Jesus is not judgment in the sense of a law court, where sentence is pronounced; rather, Jesus is judgment in the sense of light. If you come out of darkness into a bright room, the light sometimes seems a bit blinding—you shield your eyes against it. You have a choice, of just closing your eyes, or leaving, or adjusting to the light. Which you do depends upon your decision. Jesus is the light of the nature of God. Seeing him in this way illumines us and how we have been living, just as a light illumines where we are in a room. Whether we go to that light, yearn for its clarity, seek its wisdom, or whether we turn from it as too blinding is our decision. Jesus is the light—how we respond is our own self-chosen judgment. So in this gospel, there is a radical assumption of human responsibility for how we respond to God. In process thought, we would extend this to say that how anyone, anywhere, anytime, responds to the guiding touch of God finally rests with that individual. In our responses, we pronounce our own judgment.

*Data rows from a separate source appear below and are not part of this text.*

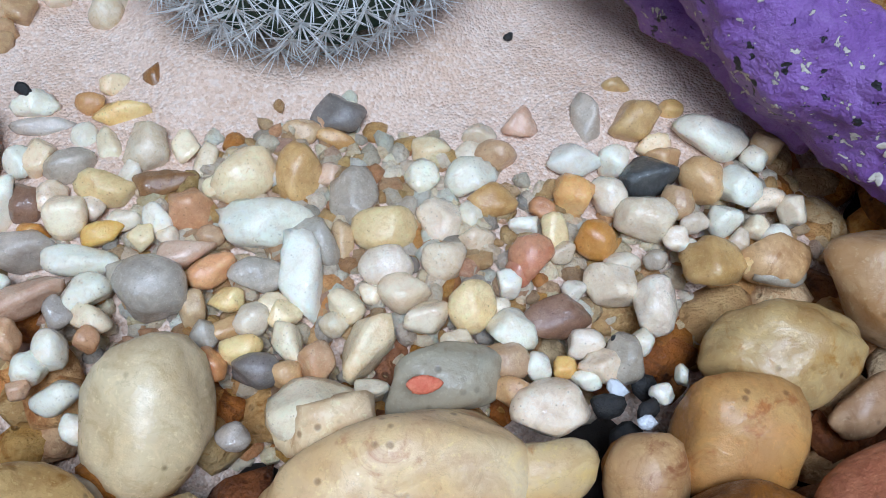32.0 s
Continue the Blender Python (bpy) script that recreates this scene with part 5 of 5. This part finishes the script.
grit("chalk", 122.3, 49.3, 3.1, 18.6, 9.8, -10)
grit("chalk", 127.7, 37.2, 2.8, 8.3, 17.6, 5)
grit("slate", 130.9, 43.7, 2.7, 7.7, 11.0, 10)
grit("cream_bit", 119.0, 60.7, 3.2, 13.2, 10.0, 16)
grit("honey", 129.2, 59.2, 3.0, 8.9, 14.0, -4)
grit("rose", 134.9, 59.2, 2.2, 5.6, 6.0, -4)
grit("slate", 138.1, 53.3, 3.0, 9.1, 13.3, -35)
grit("butter", 143.6, 45.3, 2.9, 12.6, 8.7, -5)
grit("clear", 153.7, 46.3, 2.9, 8.7, 8.6, -5)
grit("chalk", 160.0, 46.8, 2.2, 5.4, 5.9, -5)
grit("clear", 159.5, 41.3, 2.3, 7.1, 5.8, -5)
grit("clear", 142.6, 37.6, 2.7, 10.1, 7.9, -5)
grit("clear", 153.1, 37.2, 2.6, 8.5, 7.3, -5)
grit("cream_bit", 145.1, 31.7, 2.7, 10.0, 7.7, -15)
grit("cream_bit", 148.1, 26.1, 2.3, 8.8, 6.0, 9)
grit("butter", 156.3, 27.2, 2.9, 8.9, 9.8, -6)
grit("cream_bit", 134.8, 30.5, 2.4, 6.6, 6.6, -6)
grit("cream_bit", 137.5, 22.0, 2.7, 7.7, 14.0, -36)
grit("chalk", 162.5, 22.3, 2.5, 9.2, 7.0, -20)
grit("umber", 170.3, 23.3, 2.8, 13.0, 8.1, -6)
grit("cream_bit", 127.8, 11.1, 3.4, 15.7, 11.0, -7)
grit("clear", 165.3, 6.6, 3.2, 13.7, 9.8, -7)
grit("cream_bit", 124.3, 24.7, 2.2, 5.3, 8.9, 14)
grit("butter", 116.7, 24.4, 2.3, 7.5, 5.8, 4)
grit("dark", 119.0, 20.5, 2.4, 8.4, 6.3, -6)
grit("amber", 111.6, 22.8, 2.2, 5.4, 6.3, -6)
grit("rose", 128.6, 20.7, 2.5, 6.7, 7.4, -6)
grit("slate", 114.5, 9.6, 2.1, 5.9, 4.9, -7)
grit("chalk", 182.5, 56.9, 2.5, 11.4, 6.9, -14)
grit("chalk", 190.3, 55.9, 2.4, 6.5, 6.9, -4)
grit("chalk", 161.3, 56.3, 2.7, 11.0, 7.5, 20)
grit("chalk", 152.1, 56.3, 2.5, 6.8, 7.0, -5)
grit("cream_bit", 155.0, 63.2, 2.3, 7.7, 5.7, -4)
grit("honey", 167.1, 59.5, 2.6, 8.8, 7.4, -4)
grit("yolk", 180.2, 47.8, 2.8, 8.7, 10.0, -5)
grit("amber", 173.5, 46.9, 2.0, 5.0, 4.6, -5)
grit("butter", 174.6, 41.2, 2.1, 5.1, 7.7, 5)
grit("rust", 168.8, 35.6, 2.8, 8.7, 9.3, -5)
grit("chalk", 169.2, 43.3, 1.9, 6.1, 3.9, -5)
grit("honey", 164.5, 49.6, 2.6, 9.9, 7.1, -5)
grit("clear", 186.8, 47.3, 2.6, 7.5, 8.4, -5)
grit("coal", 195.8, 51.3, 2.8, 11.9, 8.3, 15)
grit("clear", 192.1, 40.8, 3.1, 11.8, 9.4, -5)
grit("amber", 181.7, 38.0, 2.7, 8.4, 7.9, -5)
grit("chalk", 211.2, 58.9, 2.9, 15.8, 8.9, -21)
grit("chalk", 213.0, 46.6, 2.9, 9.6, 8.5, -5)
grit("honey", 206.1, 48.6, 3.1, 10.3, 9.7, -5)
grit("chalk", 218.8, 53.3, 2.2, 6.0, 5.8, -4)
grit("honey", 199.4, 44.6, 2.6, 7.6, 7.2, -5)
grit("chalk", 207.7, 39.0, 2.3, 6.4, 6.7, -5)
grit("cream_bit", 222.0, 39.6, 2.3, 6.5, 6.8, -5)
grit("chalk", 216.5, 34.8, 2.1, 6.4, 4.8, -5)
grit("honey", 202.5, 30.3, 3.1, 12.4, 9.4, -15)
grit("butter", 210.2, 29.3, 2.3, 6.2, 5.9, -5)
grit("yolk", 216.0, 30.1, 2.0, 5.1, 5.2, -5)
grit("slate", 214.0, 26.4, 2.0, 11.0, 4.7, -5)
grit("clear", 208.5, 34.4, 1.9, 4.4, 5.9, -5)
grit("clear", 182.2, 28.1, 2.8, 10.5, 8.3, -5)
grit("clear", 188.7, 23.0, 2.8, 8.6, 11.3, -6)
grit("slate", 191.8, 32.8, 1.9, 4.9, 4.0, -5)
grit("chalk", 175.2, 28.2, 1.9, 4.7, 4.2, -6)
grit("chalk", 163.9, 31.3, 2.0, 4.5, 5.9, -5)
grit("clear", 174.6, 17.7, 2.2, 7.0, 5.5, -6)
grit("chalk", 165.3, 14.9, 2.0, 4.4, 5.4, 9)
grit("honey", 160.2, 16.4, 2.4, 8.9, 6.4, -6)
grit("amber", 159.7, 11.0, 2.2, 6.5, 5.3, -6)
grit("yolk", 169.9, 13.8, 2.0, 4.5, 4.4, -6)
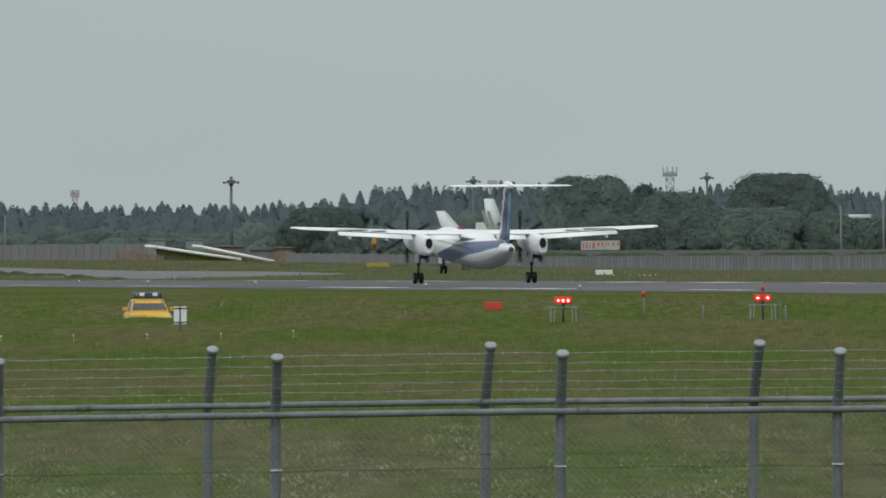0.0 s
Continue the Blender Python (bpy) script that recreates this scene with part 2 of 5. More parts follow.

Johannine soteriology is a soteriology of revelation—of a realized eschatology sort. Seeing God in Jesus Christ is the transformation of who we are, since the revelation is not some external thing that you could write and erase on some classroom board. Far, far to the contrary: this revelation enters into us, so that eternal life courses through our veins, conforming us bit by bit or leap by leap to the divine nature. This transformation, of course, is never only personal—although it is certainly deeply personal. Rather, we are transformed for the purpose of becoming Christ bearers—of living socially, ethically, politically, economically, ecologically as a witness to the love of God for the common good.